Alternatively, Augustine provided us with an argument that states, even if we are to use somebody else, and we are not to use them for sake of a God that does not exist, using them properly involves using them for the sake of the good.

We may be able to draw this from what Augustine says about the way in which God uses us, and apply this to a theory about how we ought to use each other. God does use us, according to Augustine, for only God is the proper object of love for its own sake, and all other things are to loved as a means. However, God uses us in service to His goodness. To use us in service to His goodness is to benefit us. And so it may be said (though clearly this falls short of an implication), for us to use another person in Augustine sense is for us to use them in the service of goodness as well, which we do by benefiting them.

The only change we are making here is changing the use of something from being for the sake of His goodness but for the sake of goodness itself. To use somebody for the sake of goodness is to benefit that person.

Even without this, we still have the issue, mentioned earlier, that to use another person properly is to use them in service to the good, and to use another person in service to the good is to benefit them. So, even though other people are not an end, behavior towards them in service to the proper end is to benefit them.

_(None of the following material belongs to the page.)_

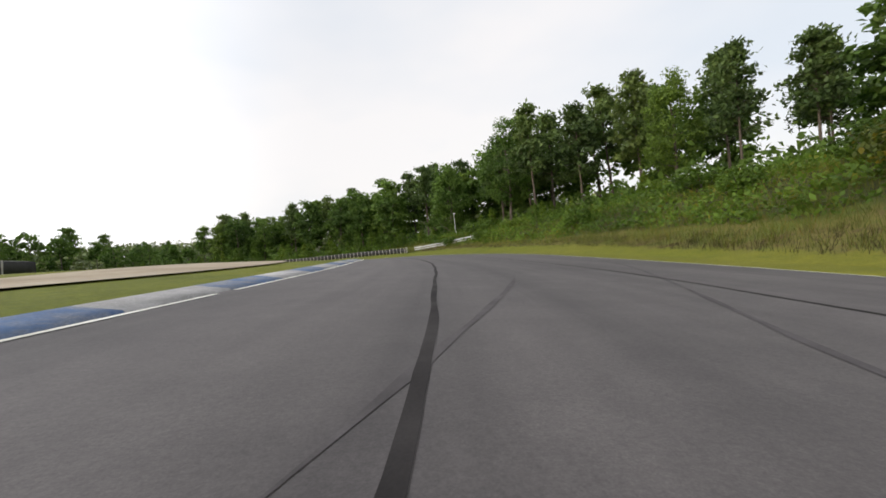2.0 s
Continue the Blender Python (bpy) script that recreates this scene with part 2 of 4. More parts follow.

At this point, I would have an objection that there is no intrinsic value - no "proper end" that has this property in virtue of its intrinsic properties. There is nothing that is "good in itself", but only good insofar as it can serve a desire. But, then, the purpose of this exercise is not to derive something true in ethics. It is to understand how other people might view things - putting their positions in the best possible light. This is a fairly strong view of ethics.